Une sensibilité littéraire peu commune

    Ce qui frappe d’emblée le lecteur, qui avance dans les premières pages comme sur un chemin escarpé, c’est la prédilection de l’auteur pour les mots rares et savants, voire désuets (on ne peut s’empêcher de penser à Aimé Césaire): océan flave, douceur tépide, femmes agaves, siècle pénultième, sardanapalesque, irréfragable, latomie, gueule de patamochère, eutexie, spumeux, anoxie, thyrse, étoupe, rizophore, euphrasie, coruscant, enjaillement, tessiture, anachorète, profil d’acanthe, image faunesque, odeurs empyreumatiques, allène, holistique, salvifique, érémitisme …L’ordinateur ne les reconnaît pas pour la plupart et l’on peut recourir à plusieurs dictionnaires sans pouvoir les élucider tous! Le texte en prend une dimension oraculaire qui, dès son titre (« Au commencement était le glaive »), se pose comme une parole primordiale, un mythe.

    On ne tarde cependant pas à voir , avec soulagement, le narrateur adapter le langage à la psychologie des personnages, passer de l’oral à l’écrit,  recourir à des injures, jurons, exclamations et expressions onomatopéiques dans plusieurs langues africaines (notamment l’arabe et le mina), citer des proverbes voire des incantations. Le récit, marqué par l’influence conjuguée du Yambo Ouologuem du Devoir de violence, de Kourouma et du Lopès du Pleurer-rire, se fait plus naturel. Un récit dans lequel l’auteur multiplie les clins d’œil littéraires, comme lorsqu’il parle (p.29) d’ « un piège sans fin », ou lorsqu’il surnomme le vieux Tabacounda, préposé municipal aux latrines publiques, le « vieil homme et la merde ».

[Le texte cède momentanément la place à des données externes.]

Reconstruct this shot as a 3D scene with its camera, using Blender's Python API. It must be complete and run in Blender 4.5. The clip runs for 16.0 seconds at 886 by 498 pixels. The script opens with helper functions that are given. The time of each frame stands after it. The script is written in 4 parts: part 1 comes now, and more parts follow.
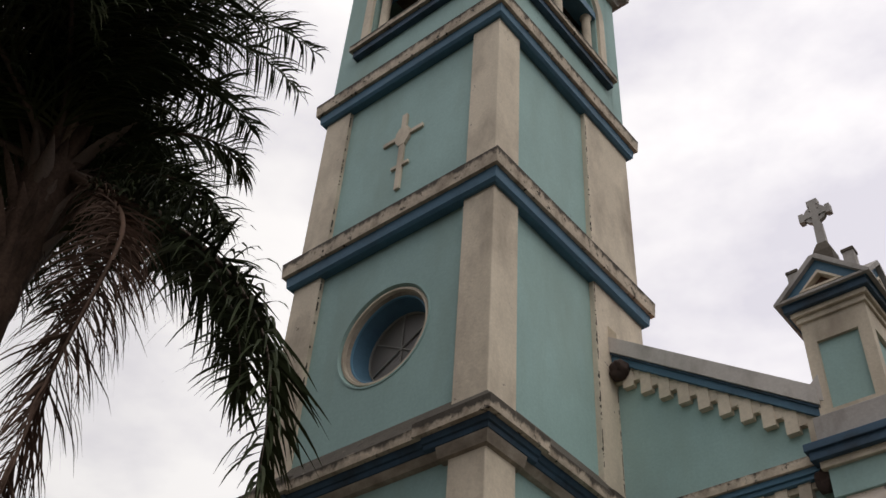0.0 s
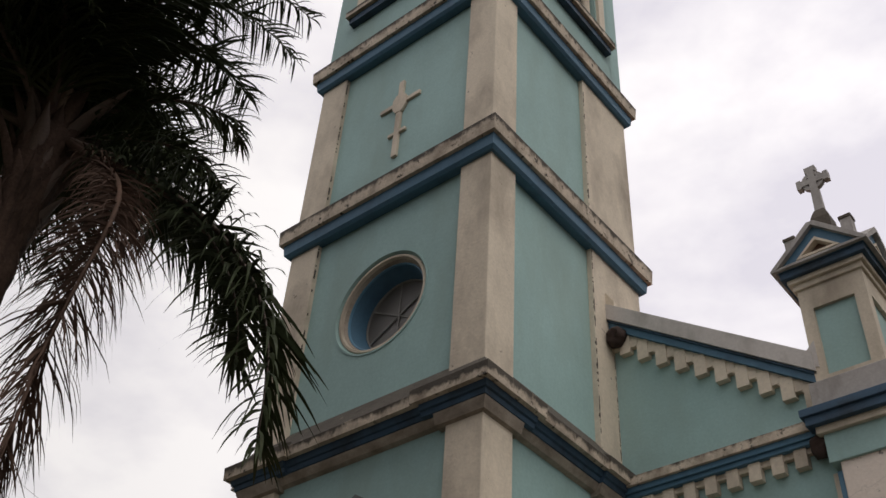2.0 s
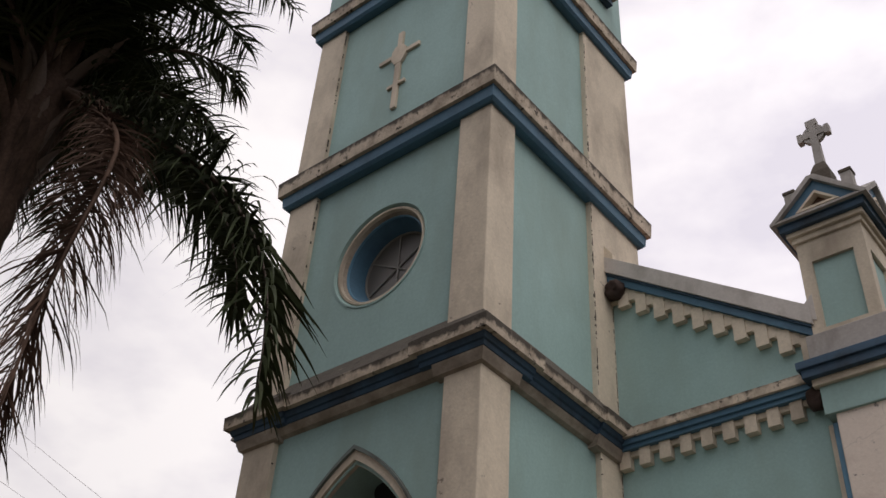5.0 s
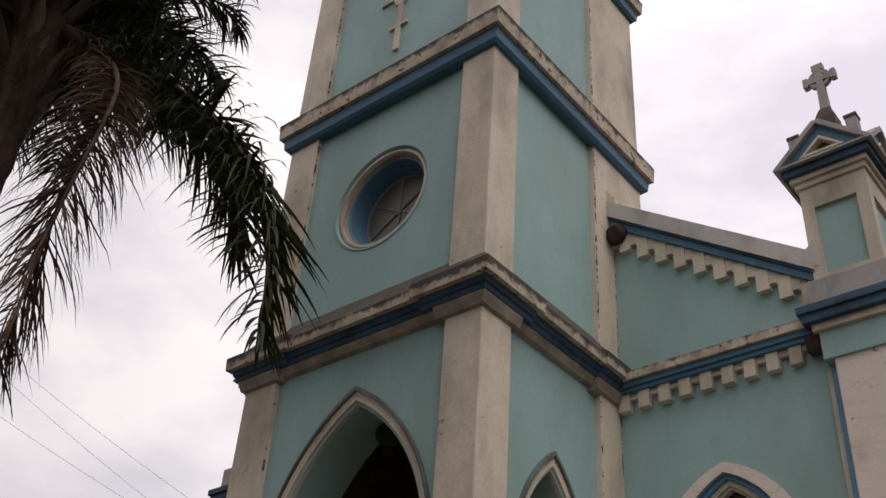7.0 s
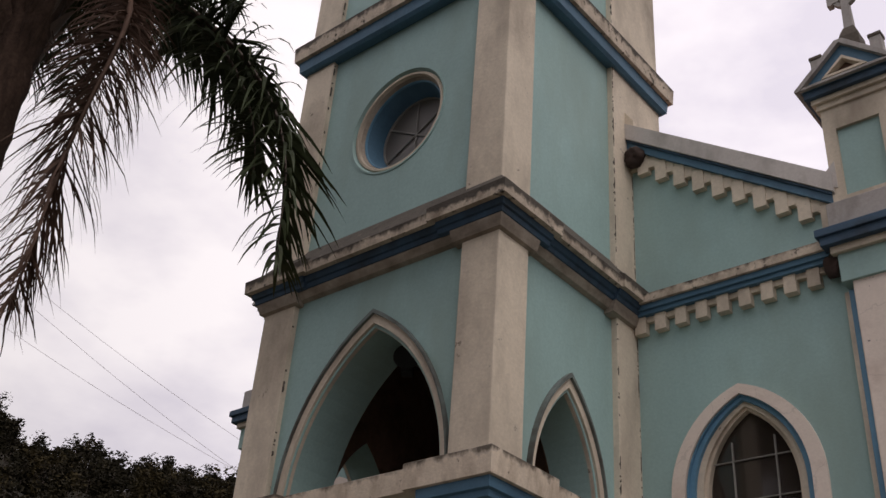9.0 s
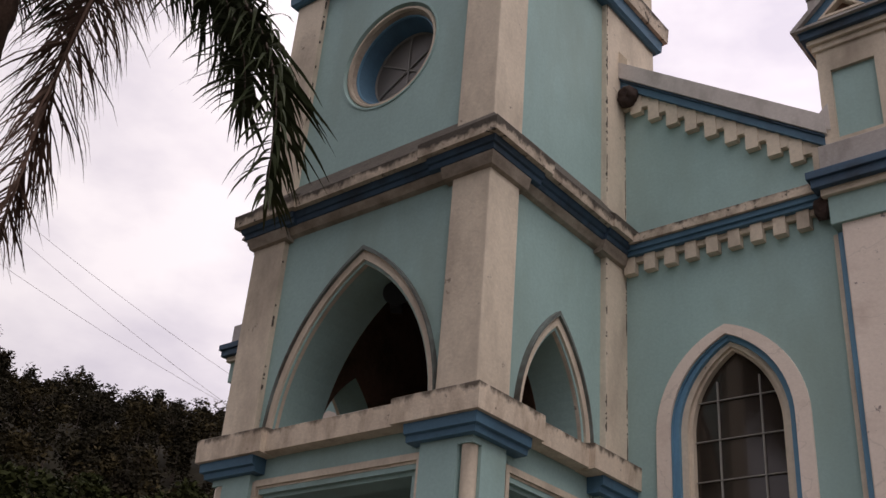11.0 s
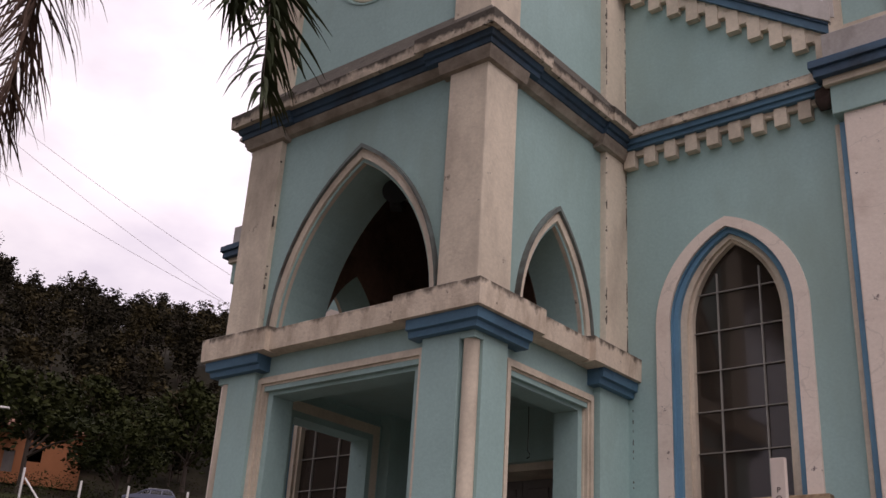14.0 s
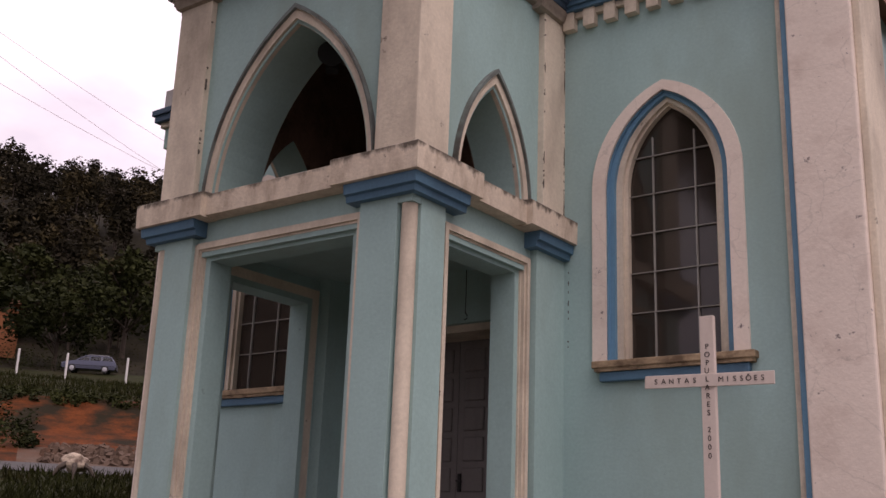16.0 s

    Parfois recherché, précieux et sentencieux, le style est souvent alerte. Avec ses reprises, ses effets d’accumulation, ses structures à rallonges, à tiroirs ou en poupées russes, il imprime à l’ensemble un rythme itératif, processionnel,  qui confère à l’écriture sa tonalité originale.

    On se doit de reconnaître que pour un premier roman tardif, Au commencement était le glaive est une œuvre plutôt honorable qui dénote le haut niveau d’instruction, la vaste culture et surtout la sensibilité littéraire peu commune d’un homme politique amoureux des lettres.